Path Setting for Dependencies

Compiling a HIP program depends on the HIP runtime and device library. The paths to the HIP runtime and device libraries can be specified either using compiler options or environment variables. The paths can also be set through the ROCm path if they follow the ROCm installation directory structure.

Order of Precedence for HIP Path

  1. --hip-path compiler option

  2. HIP_PATH environment variable (use with caution)

  3. --rocm-path compiler option

  4. ROCM_PATH environment variable (use with caution)

  5. Default automatic detection (relative to Clang or at the default ROCm installation location)

Order of Precedence for Device Library Path

  1. --hip-device-lib-path compiler option

  2. HIP_DEVICE_LIB_PATH environment variable (use with caution)

  3. --rocm-path compiler option

  4. ROCM_PATH environment variable (use with caution)

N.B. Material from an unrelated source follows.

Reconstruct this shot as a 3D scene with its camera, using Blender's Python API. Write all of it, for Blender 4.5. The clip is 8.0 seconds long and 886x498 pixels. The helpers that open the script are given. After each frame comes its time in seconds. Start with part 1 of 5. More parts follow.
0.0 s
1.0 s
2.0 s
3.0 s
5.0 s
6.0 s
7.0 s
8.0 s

  5. Default automatic detection (relative to Clang or at the default ROCm installation location)

Compiler Option

Environment Variable

Description

Default Value

--rocm-path=<path>

ROCM_PATH

Specifies the ROCm installation path.

Automatic detection

--hip-path=<path>

HIP_PATH

Specifies the HIP runtime installation path.

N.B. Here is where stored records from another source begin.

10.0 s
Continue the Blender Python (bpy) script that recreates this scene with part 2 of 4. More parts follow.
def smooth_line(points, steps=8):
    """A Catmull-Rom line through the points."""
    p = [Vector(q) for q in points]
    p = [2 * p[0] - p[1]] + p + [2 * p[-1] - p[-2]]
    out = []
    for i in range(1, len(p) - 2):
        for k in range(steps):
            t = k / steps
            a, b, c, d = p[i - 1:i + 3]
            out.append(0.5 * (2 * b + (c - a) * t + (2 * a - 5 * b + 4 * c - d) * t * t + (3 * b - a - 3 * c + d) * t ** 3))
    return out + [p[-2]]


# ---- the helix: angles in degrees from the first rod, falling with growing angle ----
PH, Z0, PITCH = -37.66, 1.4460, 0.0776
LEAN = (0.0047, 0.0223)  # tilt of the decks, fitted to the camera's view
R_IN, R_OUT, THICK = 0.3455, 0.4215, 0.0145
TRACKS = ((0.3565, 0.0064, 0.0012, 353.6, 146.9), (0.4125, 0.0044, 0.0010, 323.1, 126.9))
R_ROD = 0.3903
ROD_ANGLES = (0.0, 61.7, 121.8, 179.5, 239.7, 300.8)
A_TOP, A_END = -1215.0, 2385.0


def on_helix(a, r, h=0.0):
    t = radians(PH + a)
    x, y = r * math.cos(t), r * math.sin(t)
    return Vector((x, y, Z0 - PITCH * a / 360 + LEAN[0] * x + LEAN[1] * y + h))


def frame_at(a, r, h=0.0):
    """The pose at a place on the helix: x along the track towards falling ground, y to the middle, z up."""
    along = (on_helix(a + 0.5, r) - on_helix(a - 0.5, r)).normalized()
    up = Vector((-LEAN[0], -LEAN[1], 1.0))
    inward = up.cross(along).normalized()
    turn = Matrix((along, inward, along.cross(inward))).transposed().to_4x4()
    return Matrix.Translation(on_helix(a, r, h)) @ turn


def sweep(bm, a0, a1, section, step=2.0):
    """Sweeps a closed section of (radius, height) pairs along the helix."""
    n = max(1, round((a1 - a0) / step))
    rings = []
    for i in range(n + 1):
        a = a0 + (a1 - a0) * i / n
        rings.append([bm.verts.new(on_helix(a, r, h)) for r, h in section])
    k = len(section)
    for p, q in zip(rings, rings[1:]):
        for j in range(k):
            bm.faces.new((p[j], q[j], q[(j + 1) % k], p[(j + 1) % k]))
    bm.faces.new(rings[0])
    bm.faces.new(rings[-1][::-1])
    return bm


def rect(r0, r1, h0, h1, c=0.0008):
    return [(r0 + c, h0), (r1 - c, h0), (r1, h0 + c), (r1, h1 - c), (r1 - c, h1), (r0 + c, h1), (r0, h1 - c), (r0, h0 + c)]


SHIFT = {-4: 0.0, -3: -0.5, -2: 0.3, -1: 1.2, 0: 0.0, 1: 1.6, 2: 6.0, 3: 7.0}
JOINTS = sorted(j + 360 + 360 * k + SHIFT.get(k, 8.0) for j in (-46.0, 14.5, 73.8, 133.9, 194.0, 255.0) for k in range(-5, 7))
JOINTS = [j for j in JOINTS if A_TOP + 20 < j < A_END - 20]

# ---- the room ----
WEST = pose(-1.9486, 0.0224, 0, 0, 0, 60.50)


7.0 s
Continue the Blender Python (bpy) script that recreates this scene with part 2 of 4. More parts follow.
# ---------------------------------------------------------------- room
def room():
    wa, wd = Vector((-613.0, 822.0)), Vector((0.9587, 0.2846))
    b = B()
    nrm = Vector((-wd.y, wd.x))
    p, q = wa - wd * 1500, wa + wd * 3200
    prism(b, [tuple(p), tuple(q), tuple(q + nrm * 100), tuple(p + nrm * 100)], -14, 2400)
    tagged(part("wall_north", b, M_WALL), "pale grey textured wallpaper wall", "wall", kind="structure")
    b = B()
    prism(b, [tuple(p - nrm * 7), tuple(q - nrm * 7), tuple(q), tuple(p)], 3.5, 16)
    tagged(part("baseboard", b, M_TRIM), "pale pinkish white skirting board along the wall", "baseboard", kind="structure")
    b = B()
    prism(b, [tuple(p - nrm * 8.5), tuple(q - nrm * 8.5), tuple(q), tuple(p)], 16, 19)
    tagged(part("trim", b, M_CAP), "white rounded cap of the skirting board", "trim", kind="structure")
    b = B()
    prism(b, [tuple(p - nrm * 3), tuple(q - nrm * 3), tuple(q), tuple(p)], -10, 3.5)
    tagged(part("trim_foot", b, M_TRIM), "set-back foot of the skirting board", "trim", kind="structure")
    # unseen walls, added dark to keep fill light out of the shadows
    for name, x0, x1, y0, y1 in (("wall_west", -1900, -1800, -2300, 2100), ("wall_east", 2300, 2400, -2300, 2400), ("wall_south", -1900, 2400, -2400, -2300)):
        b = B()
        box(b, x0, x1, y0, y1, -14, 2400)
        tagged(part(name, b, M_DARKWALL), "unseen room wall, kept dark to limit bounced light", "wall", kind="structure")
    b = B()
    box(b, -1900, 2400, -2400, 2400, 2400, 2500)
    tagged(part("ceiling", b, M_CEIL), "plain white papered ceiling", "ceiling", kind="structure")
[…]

Determined by ROCm directory structure

--hip-device-lib-path=<path>

HIP_DEVICE_LIB_PATH

Specifies the HIP device library installation path.

Determined by ROCm directory structure

Note

We recommend using the compiler options as the primary method for specifying these paths. While the environment variables ROCM_PATH, HIP_PATH, and HIP_DEVICE_LIB_PATH are supported, their use can lead to implicit dependencies that might cause issues in the long run. Use them with caution.

Predefined Macros

Macro

Description

__CLANG_RDC__

Defined when Clang is compiling code in Relocatable Device Code (RDC) mode. RDC, enabled with the -fgpu-rdc compiler option, is necessary for linking device codes across translation units.

__HIP__

Defined when compiling with HIP language support, indicating that the code targets the HIP environment.

__HIPCC__

Alias to __HIP__.

__HIP_DEVICE_COMPILE__

Defined during device code compilation in Clang’s separate compilation process for the host and each offloading GPU architecture.

__HIP_MEMORY_SCOPE_SINGLETHREAD

Represents single-thread memory scope in HIP (value is 1).

__HIP_MEMORY_SCOPE_WAVEFRONT

Represents wavefront memory scope in HIP (value is 2).

__HIP_MEMORY_SCOPE_WORKGROUP

Represents workgroup memory scope in HIP (value is 3).

__HIP_MEMORY_SCOPE_AGENT

Represents agent memory scope in HIP (value is 4).

__HIP_MEMORY_SCOPE_SYSTEM

Represents system-wide memory scope in HIP (value is 5).

__HIP_NO_IMAGE_SUPPORT__

Defined with a value of 1 when the target device lacks support for HIP image functions.

__HIP_NO_IMAGE_SUPPORT

Alias to __HIP_NO_IMAGE_SUPPORT__. Deprecated.

__HIP_API_PER_THREAD_DEFAULT_STREAM__

Defined when the GPU default stream is set to per-thread mode.

HIP_API_PER_THREAD_DEFAULT_STREAM

Alias to __HIP_API_PER_THREAD_DEFAULT_STREAM__. Deprecated.